- **Dataset content**
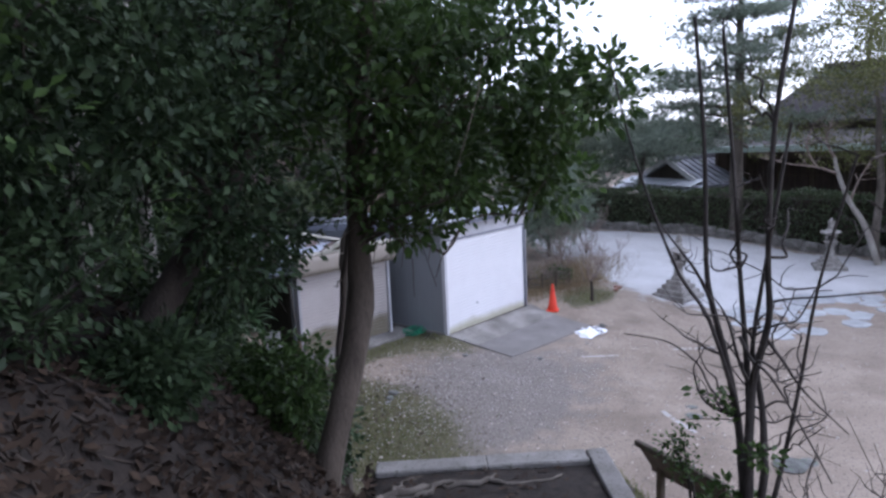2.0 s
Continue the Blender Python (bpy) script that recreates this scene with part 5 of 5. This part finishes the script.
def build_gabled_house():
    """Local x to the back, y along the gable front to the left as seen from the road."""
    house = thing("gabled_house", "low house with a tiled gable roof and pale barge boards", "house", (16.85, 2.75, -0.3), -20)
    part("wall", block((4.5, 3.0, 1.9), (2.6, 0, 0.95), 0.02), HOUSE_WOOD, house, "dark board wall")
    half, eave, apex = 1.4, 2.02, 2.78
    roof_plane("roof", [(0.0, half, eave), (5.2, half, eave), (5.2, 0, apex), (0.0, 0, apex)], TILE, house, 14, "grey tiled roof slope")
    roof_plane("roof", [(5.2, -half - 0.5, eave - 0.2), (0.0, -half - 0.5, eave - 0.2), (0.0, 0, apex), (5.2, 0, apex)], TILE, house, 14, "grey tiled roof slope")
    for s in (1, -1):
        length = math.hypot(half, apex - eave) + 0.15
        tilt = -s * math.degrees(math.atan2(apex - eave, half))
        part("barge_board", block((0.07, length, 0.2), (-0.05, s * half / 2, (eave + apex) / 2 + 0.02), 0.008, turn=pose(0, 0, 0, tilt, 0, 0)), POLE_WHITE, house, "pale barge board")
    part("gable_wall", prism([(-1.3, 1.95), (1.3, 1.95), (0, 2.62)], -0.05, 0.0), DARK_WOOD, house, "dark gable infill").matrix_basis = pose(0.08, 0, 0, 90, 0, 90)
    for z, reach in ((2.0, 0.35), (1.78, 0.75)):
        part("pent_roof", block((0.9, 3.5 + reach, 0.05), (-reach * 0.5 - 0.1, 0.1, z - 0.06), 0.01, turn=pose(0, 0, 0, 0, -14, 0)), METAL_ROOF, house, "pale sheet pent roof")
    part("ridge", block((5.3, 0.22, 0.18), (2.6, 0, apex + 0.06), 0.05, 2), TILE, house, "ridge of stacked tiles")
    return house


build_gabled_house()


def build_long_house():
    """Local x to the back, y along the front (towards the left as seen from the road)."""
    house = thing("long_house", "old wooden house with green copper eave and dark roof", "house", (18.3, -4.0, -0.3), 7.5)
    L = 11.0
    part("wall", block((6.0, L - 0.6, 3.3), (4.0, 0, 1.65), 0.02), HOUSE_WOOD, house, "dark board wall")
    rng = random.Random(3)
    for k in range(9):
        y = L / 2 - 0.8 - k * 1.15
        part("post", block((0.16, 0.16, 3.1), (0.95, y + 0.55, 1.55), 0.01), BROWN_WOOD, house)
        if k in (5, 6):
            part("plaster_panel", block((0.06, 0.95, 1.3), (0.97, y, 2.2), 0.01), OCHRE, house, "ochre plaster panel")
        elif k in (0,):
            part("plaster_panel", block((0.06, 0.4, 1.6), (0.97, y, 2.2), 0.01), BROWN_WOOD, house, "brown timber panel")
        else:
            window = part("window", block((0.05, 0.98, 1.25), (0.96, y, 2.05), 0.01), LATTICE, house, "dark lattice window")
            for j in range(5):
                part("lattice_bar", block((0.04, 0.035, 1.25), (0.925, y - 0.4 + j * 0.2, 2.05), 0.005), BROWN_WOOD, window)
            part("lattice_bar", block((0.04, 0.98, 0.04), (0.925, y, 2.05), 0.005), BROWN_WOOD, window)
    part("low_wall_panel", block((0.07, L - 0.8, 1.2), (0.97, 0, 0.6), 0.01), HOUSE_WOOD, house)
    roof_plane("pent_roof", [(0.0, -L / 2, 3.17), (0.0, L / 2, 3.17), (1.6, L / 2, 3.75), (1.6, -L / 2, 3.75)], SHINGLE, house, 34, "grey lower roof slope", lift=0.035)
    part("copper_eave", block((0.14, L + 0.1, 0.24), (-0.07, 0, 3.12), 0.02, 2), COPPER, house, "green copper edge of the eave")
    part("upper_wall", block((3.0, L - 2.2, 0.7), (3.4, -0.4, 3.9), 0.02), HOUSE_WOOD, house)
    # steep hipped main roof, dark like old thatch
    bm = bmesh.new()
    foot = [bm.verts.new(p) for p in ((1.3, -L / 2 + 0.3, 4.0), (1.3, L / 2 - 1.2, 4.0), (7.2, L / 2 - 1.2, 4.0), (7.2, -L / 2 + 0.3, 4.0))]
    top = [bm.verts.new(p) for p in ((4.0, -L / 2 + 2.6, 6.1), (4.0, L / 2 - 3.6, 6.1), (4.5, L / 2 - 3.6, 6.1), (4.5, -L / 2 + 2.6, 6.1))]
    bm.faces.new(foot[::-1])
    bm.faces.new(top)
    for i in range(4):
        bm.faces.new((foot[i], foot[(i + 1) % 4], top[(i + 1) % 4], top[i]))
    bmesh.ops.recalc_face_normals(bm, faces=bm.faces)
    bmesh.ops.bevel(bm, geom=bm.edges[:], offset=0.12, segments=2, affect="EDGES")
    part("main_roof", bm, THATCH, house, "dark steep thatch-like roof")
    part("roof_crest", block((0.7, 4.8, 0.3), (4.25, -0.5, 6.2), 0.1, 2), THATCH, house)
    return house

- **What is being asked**
Each line above is to be copied verbatim. Drop any image from the copy.

- **Response to this task**
2.0 s
Continue the Blender Python (bpy) script that recreates this scene with part 5 of 5. This part finishes the script.
def build_gabled_house():
    """Local x to the back, y along the gable front to the left as seen from the road."""
    house = thing("gabled_house", "low house with a tiled gable roof and pale barge boards", "house", (16.85, 2.75, -0.3), -20)
    part("wall", block((4.5, 3.0, 1.9), (2.6, 0, 0.95), 0.02), HOUSE_WOOD, house, "dark board wall")
    half, eave, apex = 1.4, 2.02, 2.78
    roof_plane("roof", [(0.0, half, eave), (5.2, half, eave), (5.2, 0, apex), (0.0, 0, apex)], TILE, house, 14, "grey tiled roof slope")
    roof_plane("roof", [(5.2, -half - 0.5, eave - 0.2), (0.0, -half - 0.5, eave - 0.2), (0.0, 0, apex), (5.2, 0, apex)], TILE, house, 14, "grey tiled roof slope")
    for s in (1, -1):
        length = math.hypot(half, apex - eave) + 0.15
        tilt = -s * math.degrees(math.atan2(apex - eave, half))
        part("barge_board", block((0.07, length, 0.2), (-0.05, s * half / 2, (eave + apex) / 2 + 0.02), 0.008, turn=pose(0, 0, 0, tilt, 0, 0)), POLE_WHITE, house, "pale barge board")
    part("gable_wall", prism([(-1.3, 1.95), (1.3, 1.95), (0, 2.62)], -0.05, 0.0), DARK_WOOD, house, "dark gable infill").matrix_basis = pose(0.08, 0, 0, 90, 0, 90)
    for z, reach in ((2.0, 0.35), (1.78, 0.75)):
        part("pent_roof", block((0.9, 3.5 + reach, 0.05), (-reach * 0.5 - 0.1, 0.1, z - 0.06), 0.01, turn=pose(0, 0, 0, 0, -14, 0)), METAL_ROOF, house, "pale sheet pent roof")
    part("ridge", block((5.3, 0.22, 0.18), (2.6, 0, apex + 0.06), 0.05, 2), TILE, house, "ridge of stacked tiles")
    return house


build_gabled_house()


def build_long_house():
    """Local x to the back, y along the front (towards the left as seen from the road)."""
    house = thing("long_house", "old wooden house with green copper eave and dark roof", "house", (18.3, -4.0, -0.3), 7.5)
    L = 11.0
    part("wall", block((6.0, L - 0.6, 3.3), (4.0, 0, 1.65), 0.02), HOUSE_WOOD, house, "dark board wall")
    rng = random.Random(3)
    for k in range(9):
        y = L / 2 - 0.8 - k * 1.15
        part("post", block((0.16, 0.16, 3.1), (0.95, y + 0.55, 1.55), 0.01), BROWN_WOOD, house)
        if k in (5, 6):
            part("plaster_panel", block((0.06, 0.95, 1.3), (0.97, y, 2.2), 0.01), OCHRE, house, "ochre plaster panel")
        elif k in (0,):
            part("plaster_panel", block((0.06, 0.4, 1.6), (0.97, y, 2.2), 0.01), BROWN_WOOD, house, "brown timber panel")
        else:
            window = part("window", block((0.05, 0.98, 1.25), (0.96, y, 2.05), 0.01), LATTICE, house, "dark lattice window")
            for j in range(5):
                part("lattice_bar", block((0.04, 0.035, 1.25), (0.925, y - 0.4 + j * 0.2, 2.05), 0.005), BROWN_WOOD, window)
            part("lattice_bar", block((0.04, 0.98, 0.04), (0.925, y, 2.05), 0.005), BROWN_WOOD, window)
    part("low_wall_panel", block((0.07, L - 0.8, 1.2), (0.97, 0, 0.6), 0.01), HOUSE_WOOD, house)
    roof_plane("pent_roof", [(0.0, -L / 2, 3.17), (0.0, L / 2, 3.17), (1.6, L / 2, 3.75), (1.6, -L / 2, 3.75)], SHINGLE, house, 34, "grey lower roof slope", lift=0.035)
    part("copper_eave", block((0.14, L + 0.1, 0.24), (-0.07, 0, 3.12), 0.02, 2), COPPER, house, "green copper edge of the eave")
    part("upper_wall", block((3.0, L - 2.2, 0.7), (3.4, -0.4, 3.9), 0.02), HOUSE_WOOD, house)
    # steep hipped main roof, dark like old thatch
    bm = bmesh.new()
    foot = [bm.verts.new(p) for p in ((1.3, -L / 2 + 0.3, 4.0), (1.3, L / 2 - 1.2, 4.0), (7.2, L / 2 - 1.2, 4.0), (7.2, -L / 2 + 0.3, 4.0))]
    top = [bm.verts.new(p) for p in ((4.0, -L / 2 + 2.6, 6.1), (4.0, L / 2 - 3.6, 6.1), (4.5, L / 2 - 3.6, 6.1), (4.5, -L / 2 + 2.6, 6.1))]
    bm.faces.new(foot[::-1])
    bm.faces.new(top)
    for i in range(4):
        bm.faces.new((foot[i], foot[(i + 1) % 4], top[(i + 1) % 4], top[i]))
    bmesh.ops.recalc_face_normals(bm, faces=bm.faces)
    bmesh.ops.bevel(bm, geom=bm.edges[:], offset=0.12, segments=2, affect="EDGES")
    part("main_roof", bm, THATCH, house, "dark steep thatch-like roof")
    part("roof_crest", block((0.7, 4.8, 0.3), (4.25, -0.5, 6.2), 0.1, 2), THATCH, house)
    return house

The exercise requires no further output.